Goal of the exercise: Transcribe every entry word for word, leaving out all images.

Rows from a dataset of clips and code:
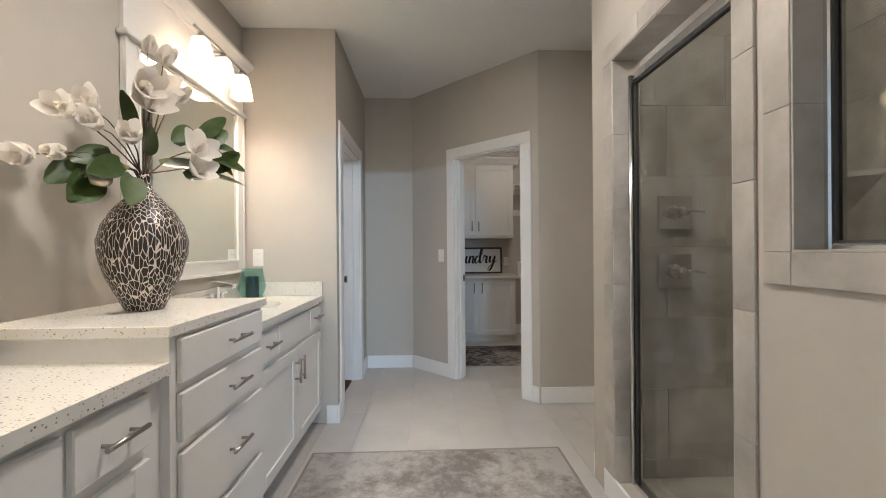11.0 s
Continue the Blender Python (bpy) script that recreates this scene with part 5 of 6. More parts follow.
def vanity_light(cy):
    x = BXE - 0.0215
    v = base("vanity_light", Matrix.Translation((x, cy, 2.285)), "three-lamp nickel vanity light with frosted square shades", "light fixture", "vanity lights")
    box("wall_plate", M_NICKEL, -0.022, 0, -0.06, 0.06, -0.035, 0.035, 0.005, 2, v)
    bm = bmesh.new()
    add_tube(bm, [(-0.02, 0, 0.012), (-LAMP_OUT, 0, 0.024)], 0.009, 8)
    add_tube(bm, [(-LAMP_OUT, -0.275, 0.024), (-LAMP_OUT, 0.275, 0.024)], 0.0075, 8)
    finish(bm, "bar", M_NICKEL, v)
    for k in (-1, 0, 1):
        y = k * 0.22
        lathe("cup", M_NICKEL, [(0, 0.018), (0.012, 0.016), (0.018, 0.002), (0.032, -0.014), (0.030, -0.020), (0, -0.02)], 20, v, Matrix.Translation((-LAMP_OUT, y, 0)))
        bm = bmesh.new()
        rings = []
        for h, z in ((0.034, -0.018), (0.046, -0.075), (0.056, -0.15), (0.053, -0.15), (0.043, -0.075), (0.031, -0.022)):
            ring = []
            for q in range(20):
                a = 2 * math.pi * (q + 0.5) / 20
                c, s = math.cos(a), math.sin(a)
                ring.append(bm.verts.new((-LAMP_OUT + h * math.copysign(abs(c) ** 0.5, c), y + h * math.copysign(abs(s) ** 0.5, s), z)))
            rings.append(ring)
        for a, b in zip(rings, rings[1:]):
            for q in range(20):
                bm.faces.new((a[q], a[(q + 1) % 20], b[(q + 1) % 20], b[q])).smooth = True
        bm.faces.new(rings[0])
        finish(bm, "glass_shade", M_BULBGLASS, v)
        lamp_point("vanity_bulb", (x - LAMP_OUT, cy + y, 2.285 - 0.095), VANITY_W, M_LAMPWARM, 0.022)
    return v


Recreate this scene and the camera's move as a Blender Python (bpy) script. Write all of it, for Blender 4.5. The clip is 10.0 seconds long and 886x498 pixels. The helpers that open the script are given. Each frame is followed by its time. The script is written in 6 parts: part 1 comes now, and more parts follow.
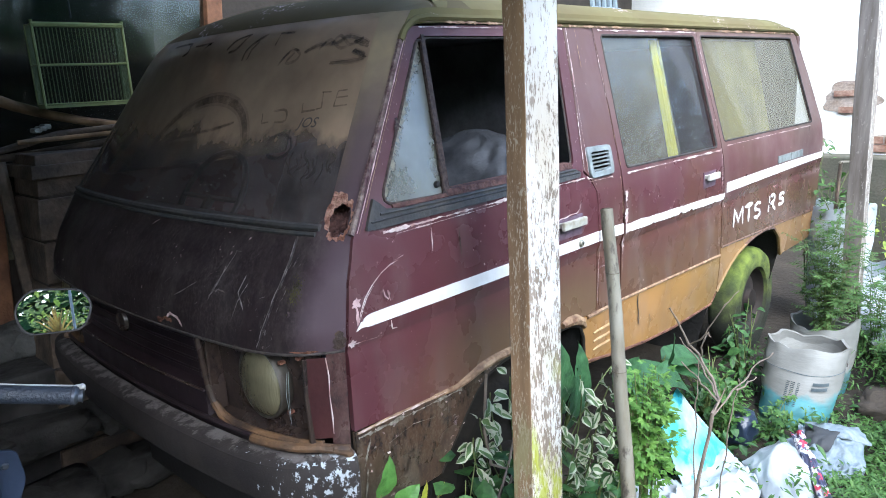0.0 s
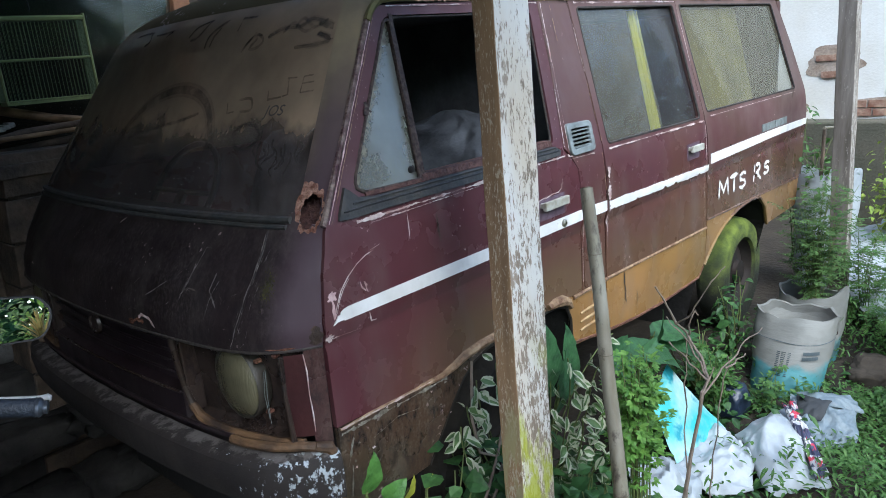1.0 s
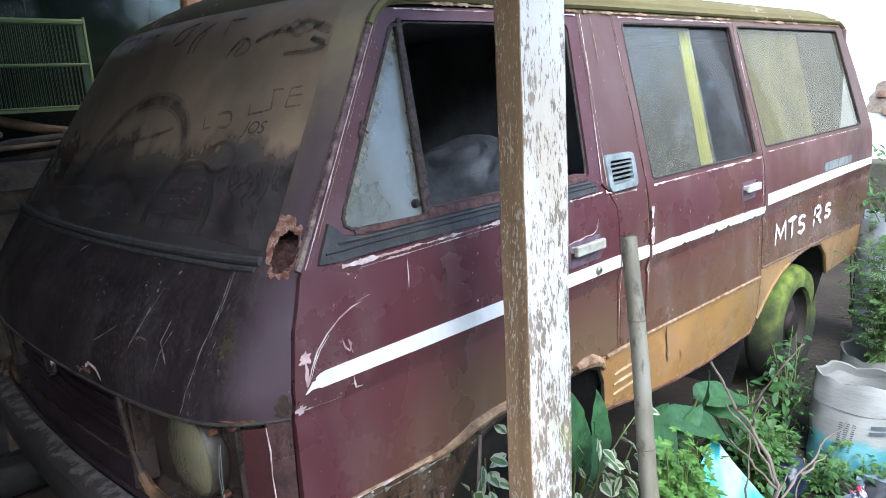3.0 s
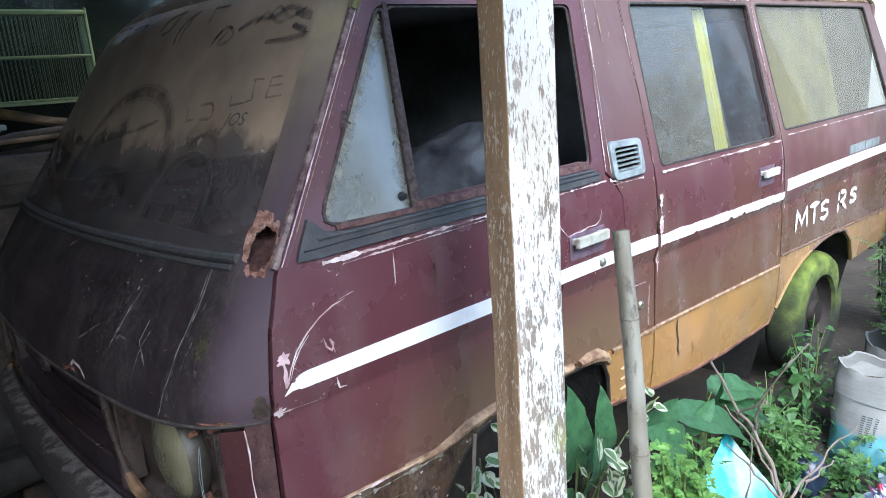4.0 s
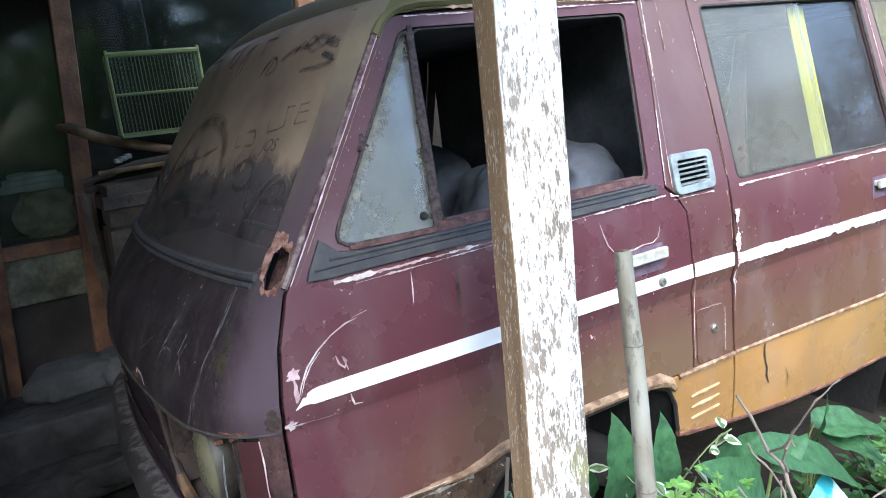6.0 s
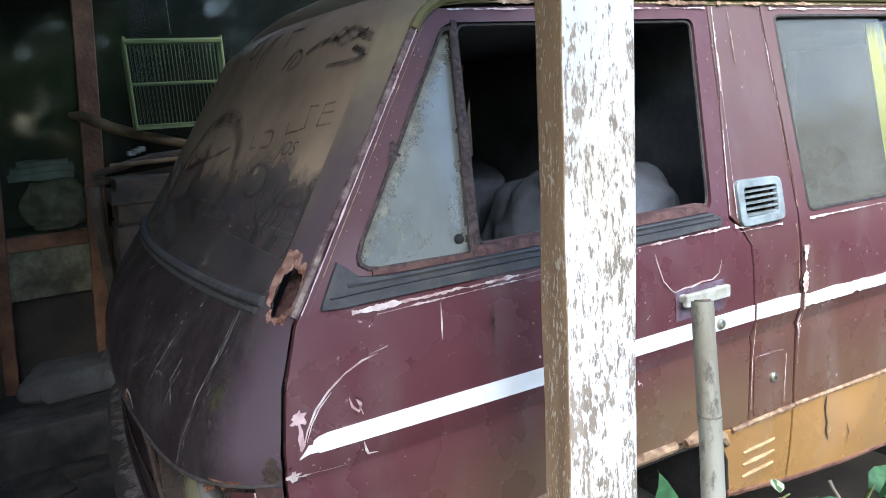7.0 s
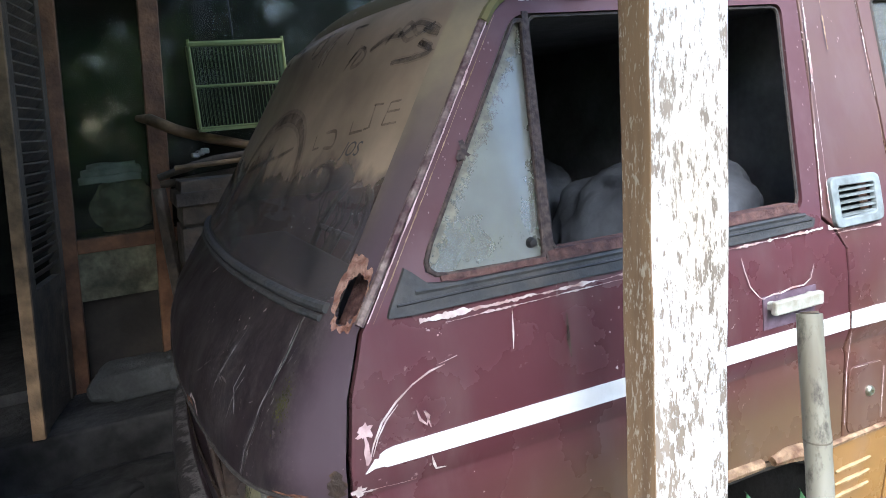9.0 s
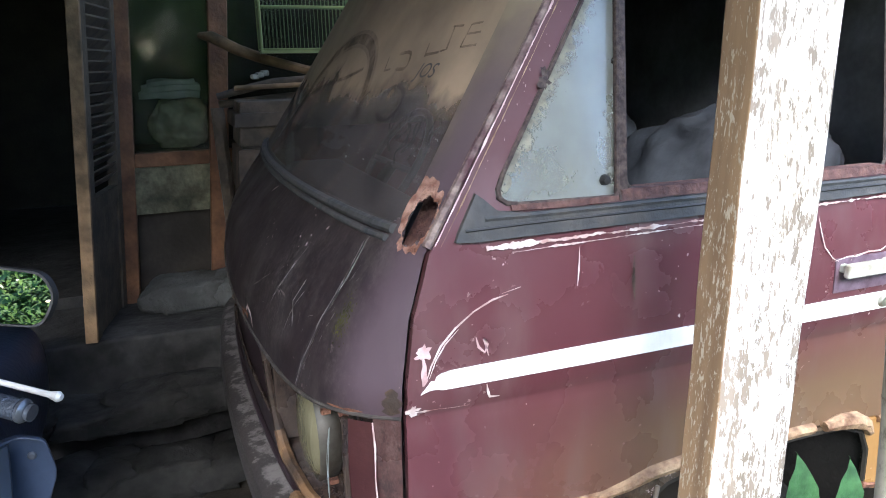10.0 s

Finished exercise:
11.0 s
Continue the Blender Python (bpy) script that recreates this scene with part 5 of 6. More parts follow.
def vanity_light(cy):
    x = BXE - 0.0215
    v = base("vanity_light", Matrix.Translation((x, cy, 2.285)), "three-lamp nickel vanity light with frosted square shades", "light fixture", "vanity lights")
    box("wall_plate", M_NICKEL, -0.022, 0, -0.06, 0.06, -0.035, 0.035, 0.005, 2, v)
    bm = bmesh.new()
    add_tube(bm, [(-0.02, 0, 0.012), (-LAMP_OUT, 0, 0.024)], 0.009, 8)
    add_tube(bm, [(-LAMP_OUT, -0.275, 0.024), (-LAMP_OUT, 0.275, 0.024)], 0.0075, 8)
    finish(bm, "bar", M_NICKEL, v)
    for k in (-1, 0, 1):
        y = k * 0.22
        lathe("cup", M_NICKEL, [(0, 0.018), (0.012, 0.016), (0.018, 0.002), (0.032, -0.014), (0.030, -0.020), (0, -0.02)], 20, v, Matrix.Translation((-LAMP_OUT, y, 0)))
        bm = bmesh.new()
        rings = []
        for h, z in ((0.034, -0.018), (0.046, -0.075), (0.056, -0.15), (0.053, -0.15), (0.043, -0.075), (0.031, -0.022)):
            ring = []
            for q in range(20):
                a = 2 * math.pi * (q + 0.5) / 20
                c, s = math.cos(a), math.sin(a)
                ring.append(bm.verts.new((-LAMP_OUT + h * math.copysign(abs(c) ** 0.5, c), y + h * math.copysign(abs(s) ** 0.5, s), z)))
            rings.append(ring)
        for a, b in zip(rings, rings[1:]):
            for q in range(20):
                bm.faces.new((a[q], a[(q + 1) % 20], b[(q + 1) % 20], b[q])).smooth = True
        bm.faces.new(rings[0])
        finish(bm, "glass_shade", M_BULBGLASS, v)
        lamp_point("vanity_bulb", (x - LAMP_OUT, cy + y, 2.285 - 0.095), VANITY_W, M_LAMPWARM, 0.022)
    return v


Recreate this scene and the camera's move as a Blender Python (bpy) script. Write all of it, for Blender 4.5. The clip is 10.0 seconds long and 886x498 pixels. The helpers that open the script are given. Each frame is followed by its time. The script is written in 6 parts: part 1 comes now, and more parts follow.
0.0 s
1.0 s
3.0 s
4.0 s
6.0 s
7.0 s
9.0 s
10.0 s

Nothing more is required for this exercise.